Because AI can hallucinate details or provide outdated information, critical thinking is the ultimate safeguard. Verification is not an optional step; it is a foundational requirement of the modern learning process. Learners must maintain a disciplined skepticism, treating every AI output as a sophisticated draft that requires rigorous cross-checking against reliable, human-vetted sources.
Teachers: From Instructional Bottlenecks to Mentors
The rise of the intelligence amplifier does not render the educator obsolete; it liberates them. Historically, teachers have often functioned as "instructional bottlenecks," spending their energy on repetitive drills, basic grading, and foundational explanations—tasks AI can now handle with ease.

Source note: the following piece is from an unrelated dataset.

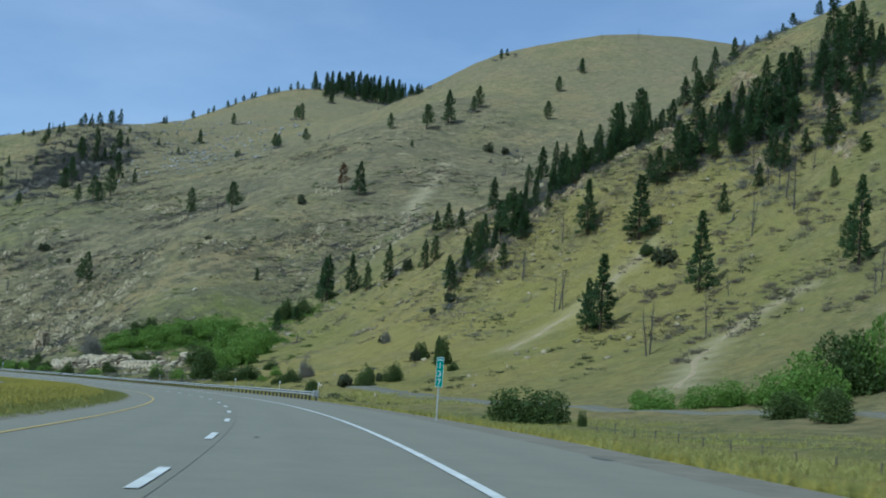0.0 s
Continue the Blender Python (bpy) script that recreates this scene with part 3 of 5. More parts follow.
def rail_pose(run, side=RAIL_SIDE, z=0.51, grade=False):
    u = u_at(run)
    p, turn = at_road(u, side, z)
    m = Matrix.Translation(p - base) @ Matrix.Rotation(turn, 4, "Z")
    if grade:
        rise = at_road(u_at(run + 1.9), side)[0].z - at_road(u_at(run - 1.9), side)[0].z
        m = m @ Matrix.Rotation(math.atan2(rise, 3.8), 4, "X")
    return m




def flare(k):
    """The rail swings away from the lanes towards its first end."""
    return 1.35 * float(smooth(17, 4, k))


for k in range(150):
    mid = START + 3.81 * (k + 0.5)
    m = rail_pose(mid, RAIL_SIDE + flare(k + 0.5), grade=True)
    if k < 17:
        m = m @ Matrix.Rotation((flare(k) - flare(k + 1)) / 3.81, 4, "Z")
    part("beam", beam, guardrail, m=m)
for k in range(2, 290):
    part("post", post, guardrail, m=rail_pose(START + 1.905 * k, RAIL_SIDE + flare(k / 2)))
# the flat end terminal with its impact head
bm = box_bm(0.10, 1.3, 0.34, (-0.02, 0.2, 0.0), 0.02)
box_bm(0.42, 0.55, 0.50, (0.0, -0.55, 0.0), 0.05, bm)
part("end_head", from_bm("end_head", bm, END_STEEL), guardrail, "dull steel crash head", rail_pose(START, RAIL_SIDE + flare(0)))
bm = box_bm(0.14, 0.14, 0.9, (0.22, 0, -0.42), 0.01)
part("end_post", from_bm("end_post", bm, POST_WOOD), guardrail, m=rail_pose(START + 0.4, RAIL_SIDE + flare(0)))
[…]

This shift allows the educator to ascend to the role of a true mentor. While AI handles the "what" and the "how," the human teacher provides the "why." AI cannot replace:
- Wisdom and Ethical Judgment: Navigating the complex real-world implications of knowledge.
- Human Motivation: Providing the connection and accountability that drives persistent effort.
- Contextual Insight: Sharing lived experiences that exist outside the boundaries of data patterns.
Conclusion: Toward Disciplined Exploration
The future of education belongs to those who practice "Responsible AI learning." This requires a commitment to maintaining human judgment while leveraging the velocity of technology. To prevent the erosion of our intellectual depth, we must cultivate specific, high-agency habits: regular independent problem-solving, meticulous cross-checking of sources, and scheduled "AI-free" practice sessions to ensure skills are truly internalized.
We are entering an era where our potential is no longer limited by our access to information, but by the quality of our questions and the clarity of our intent. If AI removes the friction of gathering information, what will you do with the mental energy you’ve reclaimed?